GREK 7402 Aristophanes and Old Comedy

This advanced graduate seminar in ancient Greek literature will focus in detail on several plays of Aristophanes and selections from his contemporaries in Old Comedy, Cratinus and Eupolis. Special attention will be paid both to questions of genre and comic dynamics, and to the historical and political contexts in which these plays were first performed.

Not Offered Every Year

1 Course Unit

GREK 7403 Aristophanes and Lucian

This seminar will explore the comic drama of Aristophanes and its influence on the comic prose of Lucian in the Imperial period.

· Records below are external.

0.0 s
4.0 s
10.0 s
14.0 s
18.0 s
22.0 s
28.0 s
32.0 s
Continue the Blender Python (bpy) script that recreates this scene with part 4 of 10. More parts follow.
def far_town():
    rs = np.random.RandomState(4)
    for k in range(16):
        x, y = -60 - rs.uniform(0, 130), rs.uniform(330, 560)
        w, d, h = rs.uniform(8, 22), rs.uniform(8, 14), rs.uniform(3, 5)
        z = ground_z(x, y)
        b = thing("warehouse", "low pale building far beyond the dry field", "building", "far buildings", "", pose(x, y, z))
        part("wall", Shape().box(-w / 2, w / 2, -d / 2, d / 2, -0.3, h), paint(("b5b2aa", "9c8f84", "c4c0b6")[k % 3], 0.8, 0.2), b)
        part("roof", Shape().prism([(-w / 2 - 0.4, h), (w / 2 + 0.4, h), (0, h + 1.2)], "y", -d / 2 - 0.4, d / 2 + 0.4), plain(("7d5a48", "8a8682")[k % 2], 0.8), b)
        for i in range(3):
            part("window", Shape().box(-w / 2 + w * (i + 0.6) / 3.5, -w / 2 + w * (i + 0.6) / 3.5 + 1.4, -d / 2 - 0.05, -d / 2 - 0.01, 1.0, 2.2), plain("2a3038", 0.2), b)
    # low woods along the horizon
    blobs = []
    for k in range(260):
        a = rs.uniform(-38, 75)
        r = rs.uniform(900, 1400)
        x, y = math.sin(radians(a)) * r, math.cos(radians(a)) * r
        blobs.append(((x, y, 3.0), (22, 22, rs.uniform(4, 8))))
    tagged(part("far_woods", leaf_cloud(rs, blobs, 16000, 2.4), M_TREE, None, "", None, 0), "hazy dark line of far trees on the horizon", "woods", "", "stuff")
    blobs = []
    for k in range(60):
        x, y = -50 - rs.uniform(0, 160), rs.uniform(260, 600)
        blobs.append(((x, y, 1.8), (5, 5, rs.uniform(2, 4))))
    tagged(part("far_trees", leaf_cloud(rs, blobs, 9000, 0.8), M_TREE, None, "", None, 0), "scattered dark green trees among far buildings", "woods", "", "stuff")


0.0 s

Aristophanes was an important literary model for Lucian, but Lucian read Aristophanes in his own way and for his own literary agenda. We will consider each author both in their own historical contexts, and comparatively, as parodists, satirists and cultural critics within a long and varied literary tradition.

Fall or Spring

1 Course Unit

GREK 7404 Herodotus

An overview of Herodotus' Histories with attention both to its place in Greek literary history and to its uses and limitations as an historical source. We will consider the Histories in relation to questions of ethnic identity, cultural contact, and the construction of East and West. In their individual projects, students will explore the relevance of this protean, polyvocal text to their particular interests and scholarly perspectives.

Not Offered Every Year

1 Course Unit

GREK 7707 The Iliad and its Receptions

We will read selections from the Greek poem together, alongside some modern scholarship on it. We will also read Plato's Ion and the Battle of the Mice and Frogs, as evidence for Homer's ancient philosophical, rhetorical and poetic receptions. We will discuss the history of the poem's translation into English, focusing on earlier translations (Chapman, Hobbes, Pope) and discussing the instructor's goals and challenges in producing a new re-translation. We will also talk about two recent novelizations of the poem, Pat Barker's Silence of the Girls and Madeline Miller's Song of Achilles. The course is primarily intended for graduate students in Classical Studies and Ancient History, but it is also open to students in other programs, including those whose Greek might be less advanced. Prerequisite: Students should have a working knowledge of Greek.

Not Offered Every Year

Also Offered As: COML 7707

1 Course Unit

GREK 7802 Greek Epigraphy

An introduction to the principles and practices of Greek Epigraphy. Study of selected Greek inscriptions.

Not Offered Every Year

Also Offered As: ANCH 7202

1 Course Unit

GREK 9999 Independent Study

This course is taken by graduate students doing independent work with a faculty advisor.